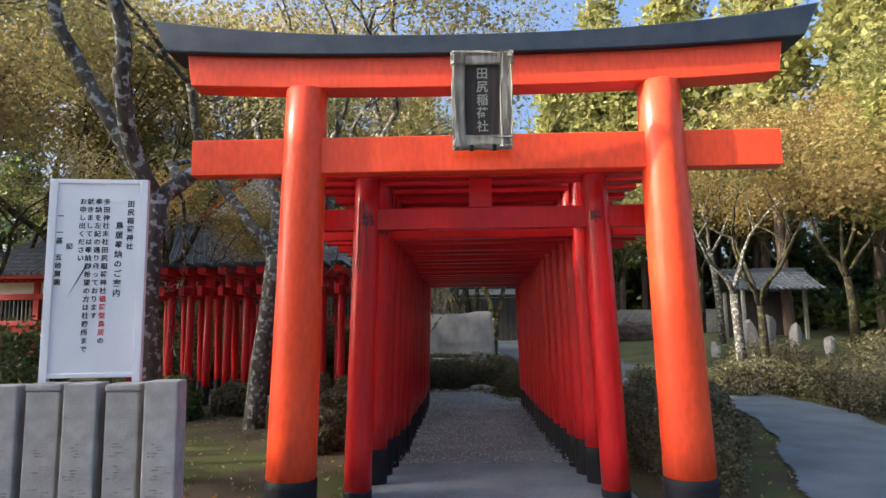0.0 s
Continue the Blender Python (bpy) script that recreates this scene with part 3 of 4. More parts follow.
bush(2.5, 9.7, 0.55, 1.1, 0.7, 9, count=8000, leaf=0.03, label="dark russet azalea shrub beside the gates", stems=120)
bush(2.6, 12.2, 0.6, 1.2, 0.6, 10, count=7000, leaf=0.03, label="twiggy low shrub beside the gates")
for k, (x, y, rx, ry, h) in enumerate(((6.6, 15.2, 1.1, 0.7, 0.85), (8.2, 14.2, 1.2, 0.7, 0.9), (9.9, 13.0, 1.2, 0.7, 0.95), (8.6, 19.0, 1.6, 0.9, 1.0), (11.4, 17.5, 1.6, 1.0, 1.2), (7.3, 12.2, 0.5, 0.5, 0.4), (11.5, 11.5, 1.2, 0.8, 0.9), (7.6, 17.2, 1.3, 0.6, 0.6), (5.4, 17.0, 0.8, 0.6, 0.5))):
    bush(x, y, rx, ry, h, 20 + k, HEDGE_LEAF, 5000, 0.045, "dark clipped shrub along the gravel road")
for k, (x, y, rx, ry, h) in enumerate(((7.3, 11.4, 0.7, 0.8, 0.9), (7.5, 10.1, 0.7, 0.8, 0.85), (8.4, 12.6, 0.9, 0.8, 1.0), (7.6, 13.0, 0.6, 0.8, 0.85), (8.6, 9.2, 0.9, 0.8, 0.8), (3.6, 10.7, 0.6, 0.9, 0.75), (3.9, 12.3, 0.6, 0.9, 0.75), (3.9, 13.8, 0.6, 0.8, 0.7), (3.2, 9.2, 0.5, 0.9, 0.75))):
    bush(x, y, rx, ry, h, 110 + k, HEDGE_LEAF, 6000, 0.035, "dark brown-green clipped shrub beside the gravel road")
for k, x in enumerate((-3.1, -4.1, -5.2)):
    bush(x, 17.0, 0.5, 0.35, 1.65, 130 + k, GREEN, 4500, 0.055, "dark leafy shrub behind the side row of gates")
for k, (x, y, rx, ry, h, m) in enumerate(((-5.3, 11.9, 0.5, 0.45, 0.75, GREEN), (-4.4, 12.6, 0.5, 0.4, 0.6, HEDGE_LEAF), (-3.2, 13.1, 0.6, 0.4, 0.8, HEDGE_LEAF), (-2.2, 13.0, 0.5, 0.5, 0.7, HEDGE_LEAF), (-6.3, 13.1, 0.6, 0.4, 0.7, HEDGE_LEAF), (-8.4, 12.0, 1.0, 0.8, 1.9, GREEN), (-9.5, 10.0, 1.2, 0.9, 1.7, GREEN), (-2.1, 11.0, 0.45, 0.5, 0.6, HEDGE_LEAF), (-2.0, 9.0, 0.35, 0.6, 0.5, HEDGE_LEAF))):
    bush(x, y, rx, ry, h, 40 + k, m, 4500, 0.045 if m is HEDGE_LEAF else 0.065, "low green shrub before the side row of gates" if m is GREEN else "sparse brown shrub before the side row of gates")
for k in range(8):
    x = -2.4 - 0.75 * k
    bush(x, 16.75 + 0.15 * (k % 2), 0.5, 0.4, 1.0 + 0.3 * (k % 3), 80 + k, GREEN if k % 3 else HEDGE_LEAF, 3500, 0.05, "dark leafy shrub behind the side row of gates")
shrub("evergreen_bush", "tall dark evergreen bush with a few red berries", pose(10.2, 12.8, 0.3), 1.5, 1.4, 3.4, 61, GREEN, 9000, 0.11, 30)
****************
Copy each line above precisely, dropping the pictures.

0.0 s
Continue the Blender Python (bpy) script that recreates this scene with part 3 of 4. More parts follow.
bush(2.5, 9.7, 0.55, 1.1, 0.7, 9, count=8000, leaf=0.03, label="dark russet azalea shrub beside the gates", stems=120)
bush(2.6, 12.2, 0.6, 1.2, 0.6, 10, count=7000, leaf=0.03, label="twiggy low shrub beside the gates")
for k, (x, y, rx, ry, h) in enumerate(((6.6, 15.2, 1.1, 0.7, 0.85), (8.2, 14.2, 1.2, 0.7, 0.9), (9.9, 13.0, 1.2, 0.7, 0.95), (8.6, 19.0, 1.6, 0.9, 1.0), (11.4, 17.5, 1.6, 1.0, 1.2), (7.3, 12.2, 0.5, 0.5, 0.4), (11.5, 11.5, 1.2, 0.8, 0.9), (7.6, 17.2, 1.3, 0.6, 0.6), (5.4, 17.0, 0.8, 0.6, 0.5))):
    bush(x, y, rx, ry, h, 20 + k, HEDGE_LEAF, 5000, 0.045, "dark clipped shrub along the gravel road")
for k, (x, y, rx, ry, h) in enumerate(((7.3, 11.4, 0.7, 0.8, 0.9), (7.5, 10.1, 0.7, 0.8, 0.85), (8.4, 12.6, 0.9, 0.8, 1.0), (7.6, 13.0, 0.6, 0.8, 0.85), (8.6, 9.2, 0.9, 0.8, 0.8), (3.6, 10.7, 0.6, 0.9, 0.75), (3.9, 12.3, 0.6, 0.9, 0.75), (3.9, 13.8, 0.6, 0.8, 0.7), (3.2, 9.2, 0.5, 0.9, 0.75))):
    bush(x, y, rx, ry, h, 110 + k, HEDGE_LEAF, 6000, 0.035, "dark brown-green clipped shrub beside the gravel road")
for k, x in enumerate((-3.1, -4.1, -5.2)):
    bush(x, 17.0, 0.5, 0.35, 1.65, 130 + k, GREEN, 4500, 0.055, "dark leafy shrub behind the side row of gates")
for k, (x, y, rx, ry, h, m) in enumerate(((-5.3, 11.9, 0.5, 0.45, 0.75, GREEN), (-4.4, 12.6, 0.5, 0.4, 0.6, HEDGE_LEAF), (-3.2, 13.1, 0.6, 0.4, 0.8, HEDGE_LEAF), (-2.2, 13.0, 0.5, 0.5, 0.7, HEDGE_LEAF), (-6.3, 13.1, 0.6, 0.4, 0.7, HEDGE_LEAF), (-8.4, 12.0, 1.0, 0.8, 1.9, GREEN), (-9.5, 10.0, 1.2, 0.9, 1.7, GREEN), (-2.1, 11.0, 0.45, 0.5, 0.6, HEDGE_LEAF), (-2.0, 9.0, 0.35, 0.6, 0.5, HEDGE_LEAF))):
    bush(x, y, rx, ry, h, 40 + k, m, 4500, 0.045 if m is HEDGE_LEAF else 0.065, "low green shrub before the side row of gates" if m is GREEN else "sparse brown shrub before the side row of gates")
for k in range(8):
    x = -2.4 - 0.75 * k
    bush(x, 16.75 + 0.15 * (k % 2), 0.5, 0.4, 1.0 + 0.3 * (k % 3), 80 + k, GREEN if k % 3 else HEDGE_LEAF, 3500, 0.05, "dark leafy shrub behind the side row of gates")
shrub("evergreen_bush", "tall dark evergreen bush with a few red berries", pose(10.2, 12.8, 0.3), 1.5, 1.4, 3.4, 61, GREEN, 9000, 0.11, 30)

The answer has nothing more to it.